### Data excerpt
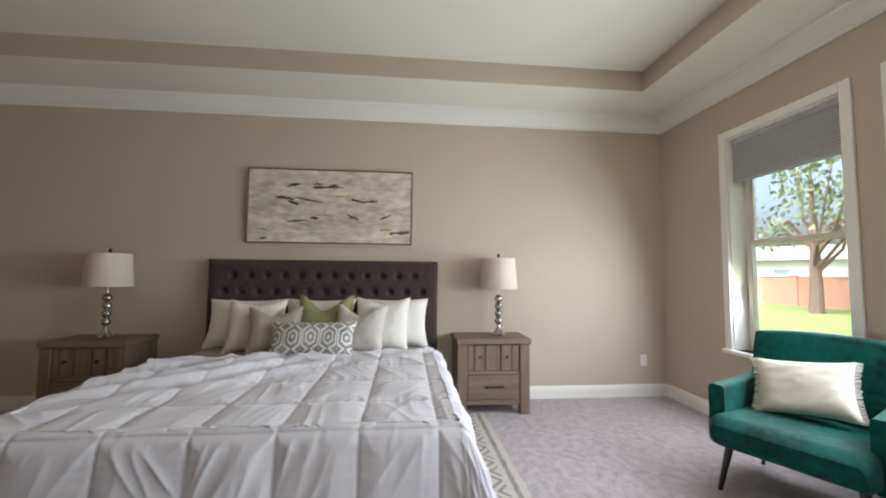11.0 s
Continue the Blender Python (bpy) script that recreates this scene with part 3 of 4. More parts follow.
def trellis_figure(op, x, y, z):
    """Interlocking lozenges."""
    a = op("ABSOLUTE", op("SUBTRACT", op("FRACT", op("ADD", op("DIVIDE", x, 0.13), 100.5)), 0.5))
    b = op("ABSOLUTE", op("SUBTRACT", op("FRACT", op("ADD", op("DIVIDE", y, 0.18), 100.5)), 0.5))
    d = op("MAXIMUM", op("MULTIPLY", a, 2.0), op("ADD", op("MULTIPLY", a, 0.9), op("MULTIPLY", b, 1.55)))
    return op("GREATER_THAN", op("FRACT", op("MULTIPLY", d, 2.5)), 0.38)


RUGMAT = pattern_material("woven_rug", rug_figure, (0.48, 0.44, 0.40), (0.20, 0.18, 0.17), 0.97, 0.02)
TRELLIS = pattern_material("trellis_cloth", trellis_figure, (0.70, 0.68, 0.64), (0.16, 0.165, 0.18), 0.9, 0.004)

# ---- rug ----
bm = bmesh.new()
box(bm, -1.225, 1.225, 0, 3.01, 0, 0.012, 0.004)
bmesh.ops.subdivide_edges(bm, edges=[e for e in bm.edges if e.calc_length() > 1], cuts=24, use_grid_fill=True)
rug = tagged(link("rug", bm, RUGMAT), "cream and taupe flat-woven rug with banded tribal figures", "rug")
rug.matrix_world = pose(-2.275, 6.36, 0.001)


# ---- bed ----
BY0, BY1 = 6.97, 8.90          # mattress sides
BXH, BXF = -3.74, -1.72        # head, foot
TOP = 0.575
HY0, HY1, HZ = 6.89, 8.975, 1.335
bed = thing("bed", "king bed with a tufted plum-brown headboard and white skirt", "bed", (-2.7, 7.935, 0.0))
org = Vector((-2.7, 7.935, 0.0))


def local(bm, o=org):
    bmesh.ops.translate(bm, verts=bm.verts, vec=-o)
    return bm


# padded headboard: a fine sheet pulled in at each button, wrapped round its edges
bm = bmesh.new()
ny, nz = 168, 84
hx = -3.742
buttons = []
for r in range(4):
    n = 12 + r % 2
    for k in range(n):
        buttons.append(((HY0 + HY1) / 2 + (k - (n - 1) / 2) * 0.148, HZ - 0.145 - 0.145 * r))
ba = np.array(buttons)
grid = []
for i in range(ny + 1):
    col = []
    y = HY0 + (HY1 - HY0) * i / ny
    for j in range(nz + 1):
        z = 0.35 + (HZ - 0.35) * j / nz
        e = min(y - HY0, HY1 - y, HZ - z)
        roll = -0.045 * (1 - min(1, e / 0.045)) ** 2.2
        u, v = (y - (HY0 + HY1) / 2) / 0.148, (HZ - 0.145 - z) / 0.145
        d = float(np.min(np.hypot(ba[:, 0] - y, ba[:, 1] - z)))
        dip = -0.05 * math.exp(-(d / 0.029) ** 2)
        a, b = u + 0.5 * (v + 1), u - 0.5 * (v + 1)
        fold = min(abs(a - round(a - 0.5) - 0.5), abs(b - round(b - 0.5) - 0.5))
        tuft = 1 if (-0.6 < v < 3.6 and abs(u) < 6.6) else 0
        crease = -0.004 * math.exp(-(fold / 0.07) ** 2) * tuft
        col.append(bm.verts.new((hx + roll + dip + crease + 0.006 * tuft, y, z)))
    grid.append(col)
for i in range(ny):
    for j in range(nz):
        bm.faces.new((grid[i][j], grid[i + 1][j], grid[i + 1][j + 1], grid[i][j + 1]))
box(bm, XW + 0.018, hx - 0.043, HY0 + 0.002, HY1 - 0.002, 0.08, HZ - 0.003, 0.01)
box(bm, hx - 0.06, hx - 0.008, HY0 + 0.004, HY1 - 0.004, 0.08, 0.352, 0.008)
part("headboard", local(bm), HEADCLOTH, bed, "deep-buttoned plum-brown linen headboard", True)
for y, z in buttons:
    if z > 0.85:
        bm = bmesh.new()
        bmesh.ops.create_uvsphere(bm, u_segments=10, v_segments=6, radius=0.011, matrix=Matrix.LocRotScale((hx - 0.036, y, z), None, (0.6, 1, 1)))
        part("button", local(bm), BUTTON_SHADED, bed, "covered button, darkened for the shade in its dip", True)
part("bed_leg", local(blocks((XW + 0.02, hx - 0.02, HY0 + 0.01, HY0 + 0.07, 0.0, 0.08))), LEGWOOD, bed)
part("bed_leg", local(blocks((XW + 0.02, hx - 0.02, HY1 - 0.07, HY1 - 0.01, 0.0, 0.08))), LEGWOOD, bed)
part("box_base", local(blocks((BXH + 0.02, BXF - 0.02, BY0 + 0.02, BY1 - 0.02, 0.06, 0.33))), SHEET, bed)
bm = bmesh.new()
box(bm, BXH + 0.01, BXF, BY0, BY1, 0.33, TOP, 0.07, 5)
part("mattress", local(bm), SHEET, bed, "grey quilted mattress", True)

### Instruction
Look at the listing and set down only the lines from its start through the line with "0.18), 0.9, 0.004)", word for word and without pictures.

### Written response
11.0 s
Continue the Blender Python (bpy) script that recreates this scene with part 3 of 4. More parts follow.
def trellis_figure(op, x, y, z):
    """Interlocking lozenges."""
    a = op("ABSOLUTE", op("SUBTRACT", op("FRACT", op("ADD", op("DIVIDE", x, 0.13), 100.5)), 0.5))
    b = op("ABSOLUTE", op("SUBTRACT", op("FRACT", op("ADD", op("DIVIDE", y, 0.18), 100.5)), 0.5))
    d = op("MAXIMUM", op("MULTIPLY", a, 2.0), op("ADD", op("MULTIPLY", a, 0.9), op("MULTIPLY", b, 1.55)))
    return op("GREATER_THAN", op("FRACT", op("MULTIPLY", d, 2.5)), 0.38)


RUGMAT = pattern_material("woven_rug", rug_figure, (0.48, 0.44, 0.40), (0.20, 0.18, 0.17), 0.97, 0.02)
TRELLIS = pattern_material("trellis_cloth", trellis_figure, (0.70, 0.68, 0.64), (0.16, 0.165, 0.18), 0.9, 0.004)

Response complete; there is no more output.